Let’s talk for a moment about ‘adulting.’
There’s this great movie, TV and internet “myth” (maybe it’s a myth… maybe it’s not) of his idea of the quarter-life crisis; of the idea that as young women, we have to be something that resembles fiscally, socially and romantically responsible and stable otherwise we have failed as young people and we will never have children, get married, or inherit the earth. There are books to help us as rolemodels like the characters on The New Girl or Two Broke Girls who are child-like and messed up that we can look to and use to validate our own problems and see that we’re not alone in this difficult world of loss and transition.
I believe that transition has always existed but now in the internet age we can reach out to people and get support and validation for our petty problems and feelings, and this has created a movement or life stage that we have then, forced to give a title or something to. It’s a confusing world for people in their 20s and 30s. Sometimes it’s the kind of world that makes you want to retreat into a dark corner and never come out of. More than ever we need security blankets and inspirational quotes and words of encouragement not just from people we love dearly, but from strangers.

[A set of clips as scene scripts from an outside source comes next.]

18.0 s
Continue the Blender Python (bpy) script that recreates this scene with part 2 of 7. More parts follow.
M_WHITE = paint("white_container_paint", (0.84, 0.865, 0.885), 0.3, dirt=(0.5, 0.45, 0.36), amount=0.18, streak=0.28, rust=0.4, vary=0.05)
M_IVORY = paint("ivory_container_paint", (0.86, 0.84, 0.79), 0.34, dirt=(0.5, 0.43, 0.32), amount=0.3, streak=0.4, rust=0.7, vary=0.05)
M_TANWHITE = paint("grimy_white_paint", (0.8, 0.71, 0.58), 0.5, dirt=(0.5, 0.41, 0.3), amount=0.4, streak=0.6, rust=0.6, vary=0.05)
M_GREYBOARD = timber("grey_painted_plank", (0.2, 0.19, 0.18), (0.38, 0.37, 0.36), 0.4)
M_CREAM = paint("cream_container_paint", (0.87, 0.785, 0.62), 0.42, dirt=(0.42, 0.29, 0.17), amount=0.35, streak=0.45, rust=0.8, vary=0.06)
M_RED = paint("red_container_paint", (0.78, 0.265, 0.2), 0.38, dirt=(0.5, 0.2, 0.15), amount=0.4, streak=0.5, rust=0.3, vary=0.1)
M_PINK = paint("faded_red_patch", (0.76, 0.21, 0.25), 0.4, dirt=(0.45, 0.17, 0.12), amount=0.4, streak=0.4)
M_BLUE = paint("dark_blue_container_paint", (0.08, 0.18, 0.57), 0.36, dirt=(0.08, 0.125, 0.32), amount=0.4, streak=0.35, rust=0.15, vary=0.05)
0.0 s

The last few days have been very ‘adult’ days for me. I’ve evaluated my career and relationship future; I attended my first-ever professional convention; I have started the second semester of my career and done so with a lot more control and strength than I ever have, although I was still far from as ‘perfect’ as I want to be. I considered the fact for the first time in a long time that I long so deeply to be perfect and loved or at least liked by everyone all the time, and I want to try and please everyone, thereby tricking them into believing they like me when maybe they don’t. In the last day, I felt all these frustrations and anger I have never felt before really, towards people I love a lot. And when I was drowning in this big scary pity party, I realized something: that everything I’m going through right now and everything I’m thinking right now all comes down to the idea that this is just what adulthood is. It’s these kinds of problems and insecurities and transitions and fears and discomforts and frustrations. I’m out of this honeymoon stage of adulthood where I was able to just do whatever I wanted and pretend like I didn’t want anything more than what I had with my girlfriends and all I did was spend time posting on my silly girlfriends’ walls talking about how they were my “BFFs” (such a concept does not really exist anyways, IMO), and spending mad money on shoes and little trips.
Adulthood is something that’s hit me hard the last year and a half. I’ve had to plan for two; I’ve had to think about how and where I want to continue my career and what my priorities are; I’ve had to make monetary and geographical sacrifices in lieu of other things that I wanted. I keep on continuing to struggle to be heard and understood and sometimes I feel like a kid screaming for that cookie on the top shelf until I turn around and nobody’s home. But these are things I have to put up with in order to get what I want and need out of life.
I’m grateful today fully, for my struggles and frustrations the past few days because they’ve reminded me of what my life is worth. Is it doing exciting engaging fancy things every month? Hell no. And do I wish it was? Absolutely I do. But, I’m not there anymore. And I focus only on the cons of this sometimes, but the pros are important to remember to: I’m starting a professional career; I am learning the realities of standing on my own two feet in the world; I’m learning to grow happiness beneath my feet instead of finding it off in the distance somewhere; I’m not necessarily running from my problems anymore; I’ve given up a lot of that fancy extra stuff for something that, then and now, matters more; and I’ve gotten a big dose of reality. And yes, that came in the form of hardships and challenging conversations with my loved ones. And that fucking sucks. But, at the same time I feel more of the adult I long to be than I ever have.